Currently, Google Wallet works only on Android phones. Apple is rumored to be developing a Near Field Communications (NFC) chip to enable payments, but that wouldn't help people who didn't have iPhones. In reality, banking is a complex web of transactions that involve banks, credit card processors, POS terminals, ATMs, and other devices, technologies and entities.

Unfortunately, the United States is breathing the exhaust fumes of the rest of the world when it comes to next-generation payment systems. I find it incredible that credit cards lack a PIN and waiters still carry your credit card to the back of the restaurant to process a transaction.

News flash: Most of the world uses highly secure mobile terminals at the table. I guess preventing identity theft and fraud isn't a top priority in the U.S.

But don't mistake lagging adoption with a lack of interest ... or opportunity. When I go to Starbucks, I see a lot of customers using the electronic payment app. Why don't they simply swipe their credit card, which may actually be faster? Because the payment system is tied into the Starbucks' loyalty program and its rewards. Starbucks has closed the loop on multichannel marketing.

Frankly, I'm tired of carrying a stack of credit cards, loyalty cards and other plastic debris in a wallet that's increasingly a pain in the you-know-what.
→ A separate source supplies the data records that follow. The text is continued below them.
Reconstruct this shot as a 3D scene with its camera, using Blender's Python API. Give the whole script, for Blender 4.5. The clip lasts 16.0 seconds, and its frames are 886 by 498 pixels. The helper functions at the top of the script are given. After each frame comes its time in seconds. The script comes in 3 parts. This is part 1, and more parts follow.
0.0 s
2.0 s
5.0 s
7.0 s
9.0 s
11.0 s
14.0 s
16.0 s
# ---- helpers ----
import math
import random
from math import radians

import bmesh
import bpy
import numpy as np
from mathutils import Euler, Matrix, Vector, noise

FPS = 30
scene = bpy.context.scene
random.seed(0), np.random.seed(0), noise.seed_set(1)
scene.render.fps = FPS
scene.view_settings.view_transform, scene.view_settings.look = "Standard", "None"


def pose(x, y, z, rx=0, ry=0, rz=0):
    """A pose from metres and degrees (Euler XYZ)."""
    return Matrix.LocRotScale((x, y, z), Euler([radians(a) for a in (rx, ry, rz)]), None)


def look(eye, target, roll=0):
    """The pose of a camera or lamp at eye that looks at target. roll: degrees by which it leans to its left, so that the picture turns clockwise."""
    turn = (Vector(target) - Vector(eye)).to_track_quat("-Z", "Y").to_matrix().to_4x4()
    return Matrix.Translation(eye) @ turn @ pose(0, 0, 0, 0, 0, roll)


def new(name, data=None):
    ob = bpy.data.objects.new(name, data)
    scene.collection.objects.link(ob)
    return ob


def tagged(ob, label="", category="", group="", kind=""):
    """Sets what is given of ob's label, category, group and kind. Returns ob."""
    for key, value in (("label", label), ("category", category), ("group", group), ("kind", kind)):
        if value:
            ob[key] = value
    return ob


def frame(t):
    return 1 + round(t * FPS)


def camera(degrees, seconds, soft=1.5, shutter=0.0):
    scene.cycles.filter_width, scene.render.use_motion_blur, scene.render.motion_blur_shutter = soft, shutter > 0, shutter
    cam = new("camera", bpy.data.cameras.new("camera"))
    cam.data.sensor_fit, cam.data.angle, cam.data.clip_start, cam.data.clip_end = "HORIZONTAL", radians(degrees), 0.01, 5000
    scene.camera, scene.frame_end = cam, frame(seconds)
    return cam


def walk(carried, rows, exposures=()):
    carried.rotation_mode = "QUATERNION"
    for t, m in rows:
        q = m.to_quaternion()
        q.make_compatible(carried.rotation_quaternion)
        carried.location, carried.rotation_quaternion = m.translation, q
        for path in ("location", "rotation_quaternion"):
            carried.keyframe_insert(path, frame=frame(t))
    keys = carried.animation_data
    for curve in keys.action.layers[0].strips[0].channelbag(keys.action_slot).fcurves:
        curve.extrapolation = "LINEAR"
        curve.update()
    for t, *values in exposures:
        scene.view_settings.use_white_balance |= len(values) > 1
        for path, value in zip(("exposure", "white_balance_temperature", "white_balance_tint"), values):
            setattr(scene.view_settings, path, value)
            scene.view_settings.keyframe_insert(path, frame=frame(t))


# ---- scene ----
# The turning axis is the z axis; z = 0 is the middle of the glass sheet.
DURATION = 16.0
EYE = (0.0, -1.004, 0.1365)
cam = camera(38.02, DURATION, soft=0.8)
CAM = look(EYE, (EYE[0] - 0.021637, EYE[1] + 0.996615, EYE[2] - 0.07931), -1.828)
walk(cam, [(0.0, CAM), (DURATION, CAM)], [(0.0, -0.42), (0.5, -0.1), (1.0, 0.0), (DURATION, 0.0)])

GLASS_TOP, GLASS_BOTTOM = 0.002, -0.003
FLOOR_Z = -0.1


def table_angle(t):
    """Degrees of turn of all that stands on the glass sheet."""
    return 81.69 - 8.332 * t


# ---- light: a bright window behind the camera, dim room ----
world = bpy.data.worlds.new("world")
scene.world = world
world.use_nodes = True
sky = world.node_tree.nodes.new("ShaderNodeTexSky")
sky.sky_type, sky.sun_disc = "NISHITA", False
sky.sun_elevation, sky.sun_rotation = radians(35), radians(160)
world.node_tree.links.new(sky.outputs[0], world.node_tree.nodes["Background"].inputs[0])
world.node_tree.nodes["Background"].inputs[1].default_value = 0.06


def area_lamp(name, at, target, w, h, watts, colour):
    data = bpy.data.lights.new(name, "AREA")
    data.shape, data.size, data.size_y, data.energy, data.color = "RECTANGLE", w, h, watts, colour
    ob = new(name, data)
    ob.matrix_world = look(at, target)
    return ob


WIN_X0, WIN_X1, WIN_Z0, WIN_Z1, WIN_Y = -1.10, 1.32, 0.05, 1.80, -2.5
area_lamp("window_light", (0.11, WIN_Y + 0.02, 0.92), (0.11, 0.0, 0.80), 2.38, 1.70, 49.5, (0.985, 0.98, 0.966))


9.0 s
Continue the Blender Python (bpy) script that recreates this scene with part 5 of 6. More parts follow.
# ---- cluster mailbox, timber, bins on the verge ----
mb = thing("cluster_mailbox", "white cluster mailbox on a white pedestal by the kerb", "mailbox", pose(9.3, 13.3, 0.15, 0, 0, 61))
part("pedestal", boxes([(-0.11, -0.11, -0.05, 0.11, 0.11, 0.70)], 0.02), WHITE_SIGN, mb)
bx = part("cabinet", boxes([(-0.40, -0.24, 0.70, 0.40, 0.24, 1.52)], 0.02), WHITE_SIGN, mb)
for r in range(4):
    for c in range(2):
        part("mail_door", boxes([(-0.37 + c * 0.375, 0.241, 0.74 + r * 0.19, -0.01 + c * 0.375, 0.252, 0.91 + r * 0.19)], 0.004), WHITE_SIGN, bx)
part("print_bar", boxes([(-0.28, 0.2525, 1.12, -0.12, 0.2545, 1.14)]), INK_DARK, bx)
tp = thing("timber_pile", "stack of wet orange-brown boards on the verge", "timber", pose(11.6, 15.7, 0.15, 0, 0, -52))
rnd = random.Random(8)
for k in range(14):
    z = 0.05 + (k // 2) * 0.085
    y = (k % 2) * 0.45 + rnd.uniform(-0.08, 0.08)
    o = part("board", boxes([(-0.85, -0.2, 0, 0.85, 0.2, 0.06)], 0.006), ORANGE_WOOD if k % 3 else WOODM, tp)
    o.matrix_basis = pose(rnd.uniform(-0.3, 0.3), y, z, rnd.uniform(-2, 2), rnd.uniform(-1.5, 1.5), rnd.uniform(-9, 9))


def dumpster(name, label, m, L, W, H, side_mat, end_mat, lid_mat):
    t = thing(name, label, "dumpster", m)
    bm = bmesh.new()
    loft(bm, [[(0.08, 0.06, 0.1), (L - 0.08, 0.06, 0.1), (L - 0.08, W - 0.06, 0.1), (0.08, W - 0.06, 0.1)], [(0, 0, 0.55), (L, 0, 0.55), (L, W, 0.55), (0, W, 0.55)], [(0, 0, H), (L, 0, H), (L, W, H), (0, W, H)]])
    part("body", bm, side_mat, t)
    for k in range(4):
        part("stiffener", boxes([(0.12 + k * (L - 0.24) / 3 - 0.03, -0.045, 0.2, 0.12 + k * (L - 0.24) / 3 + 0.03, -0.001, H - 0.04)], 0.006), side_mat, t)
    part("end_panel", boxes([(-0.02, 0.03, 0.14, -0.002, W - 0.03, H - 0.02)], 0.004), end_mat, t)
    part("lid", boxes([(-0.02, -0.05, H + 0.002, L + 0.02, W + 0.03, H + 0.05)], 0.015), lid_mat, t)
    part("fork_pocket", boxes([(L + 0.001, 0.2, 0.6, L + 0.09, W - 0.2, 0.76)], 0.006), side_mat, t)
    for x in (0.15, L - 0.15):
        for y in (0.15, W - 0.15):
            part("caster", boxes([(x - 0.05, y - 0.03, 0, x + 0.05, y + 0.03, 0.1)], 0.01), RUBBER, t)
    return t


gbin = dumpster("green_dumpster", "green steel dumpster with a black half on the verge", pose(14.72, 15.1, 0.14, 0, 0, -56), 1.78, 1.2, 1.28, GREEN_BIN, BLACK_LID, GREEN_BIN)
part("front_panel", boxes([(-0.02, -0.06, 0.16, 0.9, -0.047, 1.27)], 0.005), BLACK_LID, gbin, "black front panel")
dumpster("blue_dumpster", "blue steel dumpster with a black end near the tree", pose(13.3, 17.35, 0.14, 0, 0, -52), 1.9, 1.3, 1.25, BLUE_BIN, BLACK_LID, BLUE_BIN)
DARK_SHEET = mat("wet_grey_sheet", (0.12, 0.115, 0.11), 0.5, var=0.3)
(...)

Vending machines, parking meters and retail transactions could all be made easier with mobile payments.

I don't think I'm alone in thinking that most consumers would embrace m-payments, if a viable system existed: one that ties together payments, rewards and incentives.

Let's not forget that ATMs were introduced in the 1960s, but it took about 20 years before they were widely deployed and used. I'm betting that it won't take as long this time around.